ISOTROPIC GAUSSIAN RANDOM FIELDS ON THE SPHERE: REGULARITY, FAST SIMULATION AND STOCHASTIC PARTIAL DIFFERENTIAL EQUATIONS

Article

Lang, Annika; Schwab, Christoph

Chalmers University of Technology; University of Gothenburg; Swiss Federal Institutes of Technology Domain; ETH Zurich

ANNALS OF APPLIED PROBABILITY

1050-5164

10.1214/14-AAP1067

2015

3047-3094

Isotropic Gaussian random fields on the sphere are characterized by Karhunen-Loeve expansions with respect to the spherical harmonic functions and the angular power spectrum. The smoothness of the covariance is connected to the decay of the angular power spectrum and the relation to sample Holder continuity and sample differentiability of the random fields is discussed.

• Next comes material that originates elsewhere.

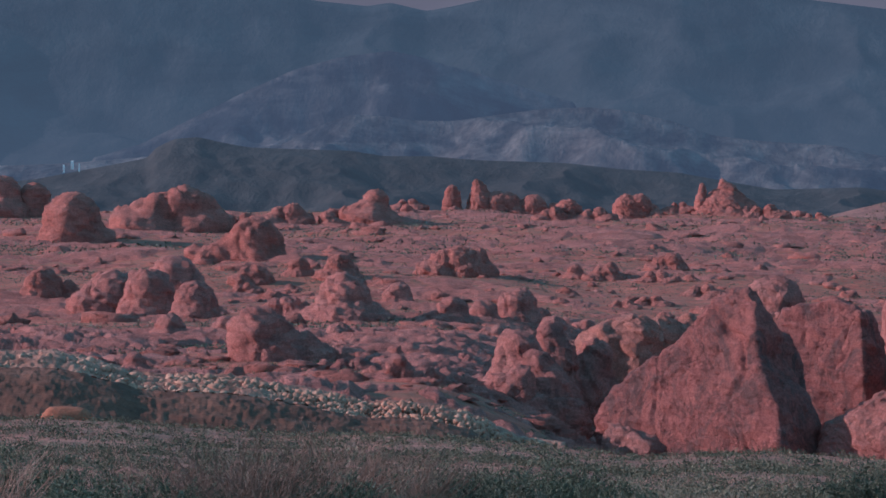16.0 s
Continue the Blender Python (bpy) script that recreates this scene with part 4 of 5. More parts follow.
boulder("boulder", "rounded red sandstone boulder on the red plain", 21.01, 517.0, [(0.00731, -15.92, 4.011, 0.009009, -13.76, 2.154, 0, 1)], group="boulders on the plain", step=0.25, facet=0.22, rough=0.55, grain=2.59, pits=0, cracks=0.26, beds=0.13, blocks=0.16, detail=0.207, material=FAR_RED, seed=24)
boulder("boulder", "rounded red sandstone boulder on the red plain", 22.85, 513.0, [(-1.329, -16.83, 2.514, -0.8976, -15.39, 1.282, 0, 1), (1.388, -16.84, 2.155, 1.033, -15.24, 1.603, 0, 1)], group="boulders on the plain", step=0.18, facet=0.22, rough=0.41, grain=1.92, pits=0, cracks=0.19, beds=0.1, blocks=0.16, detail=0.154, material=FAR_RED, seed=25)
boulder("boulder", "rounded red sandstone boulder on the red plain", 16.02, 560.0, [(-0.008085, -17.58, 2.483, -0.009488, -16.18, 1.4, 0, 1)], group="boulders on the plain", step=0.16, facet=0.22, rough=0.36, grain=1.68, pits=0, cracks=0.17, beds=0.08, blocks=0.16, detail=0.134, material=FAR_RED, seed=26)
boulder("boulder", "rounded red sandstone boulder on the red plain", 15.4, 556.0, [(-1.413, -17.91, 2.724, -0.9489, -16.35, 1.39, 0, 1), (1.536, -17.91, 2.335, 1.146, -16.17, 1.738, 0, 1)], group="boulders on the plain", step=0.2, facet=0.22, rough=0.44, grain=2.09, pits=0, cracks=0.21, beds=0.1, blocks=0.16, detail=0.167, material=FAR_RED, seed=27)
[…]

Rates of convergence of their finitely truncated Karhunen-Loeve expansions in terms of the covariance spectrum are established, and algorithmic aspects of fast sample generation via fast Fourier transforms on the sphere are indicated. The relevance of the results on sample regularity for isotropic Gaussian random fields and the corresponding lognormal random fields on the sphere for several models from environmental sciences is indicated. Finally, the stochastic heat equation on the sphere driven by additive, isotropic Wiener noise is considered, and strong convergence rates for spectral discretizations based on the spherical harmonic functions are proven.